谢星和在半夜醒了,烧的。
裴岩正满脸憔悴地坐在床边,看到他醒了就连忙按住他的手说:“别动,输液呢……”
一开口他自己都惊了,嗓子哑得像是吃了十斤沙子。
他用力清了清嗓子,还是没好多少,“你发烧了星星,是不是想喝水?还是哪不舒服?”
谢星和小幅度地摇了下头,干裂的嘴唇粘在一起,他用力张开嘴,虚弱地问道:“你嗓子怎么了?”
裴岩冷哼一声,“你骂我是傻逼,我气的。”
谢星和没笑,也没说出话,裴岩摸了摸他的脸,“别管我了,你自己都快烧到 39 度了知不知道?”
谢星和后知后觉地感受到自己身上的难受,头晕,口渴,浑身酸疼,又冷又热。
他无力地闭上眼,偏头把脑袋送进裴岩的掌心,过了一会儿才轻声说:“难受……”
裴岩弯下腰亲在他唇上,“我给你拿水去。”
谢星和睁开眼睛,仔细地看着他的鼻梁,“鼻子没事吧?”
“早就不疼了,” 裴岩说,“放心,结实着呢,塌不了。”
他兑了温水扶着谢星和一口一口地喝,谢星和把杯子推给他,“你也喝点儿。”
裴岩一口气喝完,把空杯放到一边,又扶着他重新躺下,谢星和奇怪道:“你不晕针了?”
裴岩也是一愣,盯着谢星和手背上的针头看了一会儿,“好像不晕了。”
谢星和住院的时候裴岩还是晕针的,只不过谢星和天天打针,他也天天见,就晕得没那么严重了,现在好像完全不晕了。

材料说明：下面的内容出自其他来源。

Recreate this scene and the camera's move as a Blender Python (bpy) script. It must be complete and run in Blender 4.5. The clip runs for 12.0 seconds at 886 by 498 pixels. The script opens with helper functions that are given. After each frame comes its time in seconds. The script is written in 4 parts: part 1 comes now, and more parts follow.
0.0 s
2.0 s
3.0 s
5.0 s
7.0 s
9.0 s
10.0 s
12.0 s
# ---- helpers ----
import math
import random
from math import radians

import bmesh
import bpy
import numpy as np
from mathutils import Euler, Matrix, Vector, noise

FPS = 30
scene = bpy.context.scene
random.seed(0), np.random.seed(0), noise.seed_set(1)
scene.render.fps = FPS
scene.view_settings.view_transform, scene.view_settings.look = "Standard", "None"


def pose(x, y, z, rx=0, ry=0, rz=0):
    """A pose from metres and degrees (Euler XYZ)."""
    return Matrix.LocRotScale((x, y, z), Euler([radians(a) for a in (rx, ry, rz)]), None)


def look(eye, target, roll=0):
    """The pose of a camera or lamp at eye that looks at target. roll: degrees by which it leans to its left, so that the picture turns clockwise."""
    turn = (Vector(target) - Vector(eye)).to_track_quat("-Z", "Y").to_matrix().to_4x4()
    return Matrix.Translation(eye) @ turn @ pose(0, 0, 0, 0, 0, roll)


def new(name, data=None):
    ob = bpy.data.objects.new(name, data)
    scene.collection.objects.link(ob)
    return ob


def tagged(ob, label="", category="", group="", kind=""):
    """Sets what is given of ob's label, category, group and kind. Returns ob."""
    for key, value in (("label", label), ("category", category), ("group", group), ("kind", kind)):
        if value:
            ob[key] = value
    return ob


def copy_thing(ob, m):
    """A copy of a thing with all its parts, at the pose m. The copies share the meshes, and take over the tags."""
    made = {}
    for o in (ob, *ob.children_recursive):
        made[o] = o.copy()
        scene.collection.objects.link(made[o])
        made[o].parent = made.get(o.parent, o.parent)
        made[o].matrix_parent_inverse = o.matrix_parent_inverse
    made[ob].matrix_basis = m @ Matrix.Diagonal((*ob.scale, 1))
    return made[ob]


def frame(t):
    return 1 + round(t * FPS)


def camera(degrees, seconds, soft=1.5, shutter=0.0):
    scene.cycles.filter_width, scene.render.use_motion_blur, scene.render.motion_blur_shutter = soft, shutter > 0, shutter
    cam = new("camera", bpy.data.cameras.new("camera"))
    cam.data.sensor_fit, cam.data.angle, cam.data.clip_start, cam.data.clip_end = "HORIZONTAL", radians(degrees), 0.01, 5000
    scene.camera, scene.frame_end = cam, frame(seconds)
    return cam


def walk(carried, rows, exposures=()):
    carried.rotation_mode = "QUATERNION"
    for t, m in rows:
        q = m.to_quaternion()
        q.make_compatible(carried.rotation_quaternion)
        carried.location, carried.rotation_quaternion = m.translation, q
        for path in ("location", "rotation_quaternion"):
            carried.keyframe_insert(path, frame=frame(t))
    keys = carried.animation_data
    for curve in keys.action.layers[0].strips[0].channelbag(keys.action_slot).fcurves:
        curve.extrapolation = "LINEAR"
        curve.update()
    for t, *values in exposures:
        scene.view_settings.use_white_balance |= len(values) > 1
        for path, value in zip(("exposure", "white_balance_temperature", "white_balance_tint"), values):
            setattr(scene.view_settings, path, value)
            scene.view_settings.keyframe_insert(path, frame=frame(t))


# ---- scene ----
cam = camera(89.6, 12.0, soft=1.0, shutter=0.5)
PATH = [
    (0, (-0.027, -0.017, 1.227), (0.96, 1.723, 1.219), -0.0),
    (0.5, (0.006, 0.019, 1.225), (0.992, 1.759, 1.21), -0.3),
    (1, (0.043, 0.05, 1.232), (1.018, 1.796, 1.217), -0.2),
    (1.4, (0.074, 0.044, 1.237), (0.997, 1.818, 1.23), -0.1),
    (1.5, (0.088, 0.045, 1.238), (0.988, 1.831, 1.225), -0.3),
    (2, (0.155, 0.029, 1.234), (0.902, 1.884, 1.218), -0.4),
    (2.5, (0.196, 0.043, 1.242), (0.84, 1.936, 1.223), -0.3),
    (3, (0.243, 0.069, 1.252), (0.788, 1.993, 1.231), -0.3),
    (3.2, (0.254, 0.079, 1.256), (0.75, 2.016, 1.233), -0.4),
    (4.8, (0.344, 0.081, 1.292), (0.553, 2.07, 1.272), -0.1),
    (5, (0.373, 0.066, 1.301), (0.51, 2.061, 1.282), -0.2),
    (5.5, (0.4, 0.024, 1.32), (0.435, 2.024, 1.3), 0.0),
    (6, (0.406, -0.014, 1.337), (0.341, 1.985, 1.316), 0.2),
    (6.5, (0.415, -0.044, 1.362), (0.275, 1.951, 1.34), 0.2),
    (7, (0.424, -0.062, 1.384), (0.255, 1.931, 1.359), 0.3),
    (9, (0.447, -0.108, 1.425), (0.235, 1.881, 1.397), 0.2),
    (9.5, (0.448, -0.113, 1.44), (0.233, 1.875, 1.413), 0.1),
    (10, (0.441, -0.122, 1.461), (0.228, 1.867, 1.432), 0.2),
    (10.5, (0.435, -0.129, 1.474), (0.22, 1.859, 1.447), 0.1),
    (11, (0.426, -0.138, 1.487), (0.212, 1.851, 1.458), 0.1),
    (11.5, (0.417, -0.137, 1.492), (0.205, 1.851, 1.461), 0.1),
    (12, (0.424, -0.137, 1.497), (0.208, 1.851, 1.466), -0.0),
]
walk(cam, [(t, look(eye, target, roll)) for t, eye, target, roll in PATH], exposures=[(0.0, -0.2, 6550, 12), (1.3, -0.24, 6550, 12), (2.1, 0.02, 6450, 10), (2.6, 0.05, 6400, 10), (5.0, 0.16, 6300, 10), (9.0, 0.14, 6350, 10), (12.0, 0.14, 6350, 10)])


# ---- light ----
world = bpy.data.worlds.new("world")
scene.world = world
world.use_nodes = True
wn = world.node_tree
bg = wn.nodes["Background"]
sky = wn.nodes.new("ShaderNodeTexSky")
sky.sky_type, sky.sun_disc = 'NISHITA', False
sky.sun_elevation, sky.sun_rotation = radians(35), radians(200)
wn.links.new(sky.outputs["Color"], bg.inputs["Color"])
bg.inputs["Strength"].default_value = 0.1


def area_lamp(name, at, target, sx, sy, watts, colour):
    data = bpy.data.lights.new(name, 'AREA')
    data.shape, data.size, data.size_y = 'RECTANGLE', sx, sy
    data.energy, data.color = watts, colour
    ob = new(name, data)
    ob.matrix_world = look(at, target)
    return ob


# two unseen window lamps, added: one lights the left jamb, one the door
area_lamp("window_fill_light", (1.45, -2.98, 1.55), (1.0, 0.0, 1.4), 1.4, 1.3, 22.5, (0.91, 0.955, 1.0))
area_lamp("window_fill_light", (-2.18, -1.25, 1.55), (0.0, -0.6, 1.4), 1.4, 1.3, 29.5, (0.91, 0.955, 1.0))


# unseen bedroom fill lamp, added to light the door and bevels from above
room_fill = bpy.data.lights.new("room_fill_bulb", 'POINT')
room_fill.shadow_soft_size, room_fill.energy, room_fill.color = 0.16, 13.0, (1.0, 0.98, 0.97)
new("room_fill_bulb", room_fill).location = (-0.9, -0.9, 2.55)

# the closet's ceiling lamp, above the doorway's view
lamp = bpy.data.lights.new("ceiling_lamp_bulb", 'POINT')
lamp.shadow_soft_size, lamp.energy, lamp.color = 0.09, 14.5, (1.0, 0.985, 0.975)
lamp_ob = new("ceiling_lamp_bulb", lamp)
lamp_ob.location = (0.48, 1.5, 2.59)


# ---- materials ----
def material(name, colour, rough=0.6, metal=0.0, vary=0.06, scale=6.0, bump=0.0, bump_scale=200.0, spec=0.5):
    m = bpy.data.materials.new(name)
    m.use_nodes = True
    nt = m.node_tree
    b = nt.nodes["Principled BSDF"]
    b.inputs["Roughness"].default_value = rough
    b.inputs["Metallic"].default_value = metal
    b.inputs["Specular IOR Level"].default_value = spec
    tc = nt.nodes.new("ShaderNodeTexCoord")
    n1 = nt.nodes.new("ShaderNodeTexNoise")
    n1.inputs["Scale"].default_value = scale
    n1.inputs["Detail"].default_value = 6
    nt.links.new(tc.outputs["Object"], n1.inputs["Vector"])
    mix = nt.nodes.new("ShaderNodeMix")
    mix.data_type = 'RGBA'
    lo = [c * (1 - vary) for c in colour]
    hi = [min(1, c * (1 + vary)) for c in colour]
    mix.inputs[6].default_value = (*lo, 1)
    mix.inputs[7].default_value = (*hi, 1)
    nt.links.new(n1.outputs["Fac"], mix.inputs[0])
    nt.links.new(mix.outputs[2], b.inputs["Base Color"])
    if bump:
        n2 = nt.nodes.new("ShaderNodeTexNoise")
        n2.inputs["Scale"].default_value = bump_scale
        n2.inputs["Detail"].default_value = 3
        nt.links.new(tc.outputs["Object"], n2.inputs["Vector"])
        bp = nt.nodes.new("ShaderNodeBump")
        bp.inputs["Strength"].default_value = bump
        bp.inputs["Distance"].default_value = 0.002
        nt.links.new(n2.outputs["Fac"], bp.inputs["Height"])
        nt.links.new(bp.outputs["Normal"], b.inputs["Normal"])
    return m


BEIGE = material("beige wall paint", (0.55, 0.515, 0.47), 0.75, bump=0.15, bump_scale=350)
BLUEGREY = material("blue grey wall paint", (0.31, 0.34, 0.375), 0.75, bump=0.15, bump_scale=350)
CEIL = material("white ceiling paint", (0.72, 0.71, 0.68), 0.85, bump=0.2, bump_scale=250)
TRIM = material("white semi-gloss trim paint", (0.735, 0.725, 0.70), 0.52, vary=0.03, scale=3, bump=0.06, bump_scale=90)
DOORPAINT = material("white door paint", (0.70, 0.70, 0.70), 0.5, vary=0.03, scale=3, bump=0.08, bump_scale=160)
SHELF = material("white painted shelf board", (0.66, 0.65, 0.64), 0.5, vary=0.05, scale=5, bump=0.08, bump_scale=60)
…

他笑着说:“不晕了挺好的,不然你哪天要跑用一根针就把我搞定了。”
这话一出两个人都沉默下来,半晌谢星和才把脸往被子里缩了缩,闷声说了一句,“我跑什么……”
裴岩盯着他露出来的眼睛,语气里带着控制不住的怨气,“我哪知道你跑什么,好好的就要和我分手,还把自己哭晕了,手上全是伤……”
裴岩一说谢星和才感觉到,自己另一只没扎针的手上缠着一圈纱布,他在被子下面轻轻握了握拳,“我手怎么了?”
裴岩瞪着他,“你还好意思问我?多大力气能把手心儿抠成那样?”
谢星和闭上眼不看他,“我没注意……”
裴岩实在忍不住,数落他道:“谢星和我有时候真怀疑你是不是没有痛觉,怎么忍心对自己下那么狠的手?你是感觉不到疼,都疼在我身上了!”
谢星和脸烧得通红,晕晕乎乎地说:“岩哥,难受……”
裴岩有再多的话也说不出口了,谢星和故意卖萌似的说叠词,“抱抱……”
裴岩利索地脱鞋上床,把人抱进怀里,低头亲他滚烫的额头,用嘶哑难听的嗓音说:“星星,以后别再想分开的事了,我不可能和你分开,我离不开你…… 你也别再伤害自己,我带你去看心理医生,咱们去治病……”
谢星和翻了个身,把脸埋进裴岩的胸膛,昏昏沉沉地想,看什么心理医生,直接把我送到精神病院就行了。
谢星和的烧总是反复,到第三天了还是低热。
裴岩这几天哪都没去,一直在家二十四小时地陪着谢星和,谢星和也没再表现出任何反常,听话得很。
裴岩在厨房给他做晚饭,他悄无声息地出现在裴岩身后,伸手环住裴岩的腰。
裴岩回头看他,“吓我一跳,走路怎么没声儿……”
谢星和下巴搭在他肩上,裴岩用自己的脸贴了贴他的额头,“怎么不在床上休息?量体温了吗?还烧不烧?”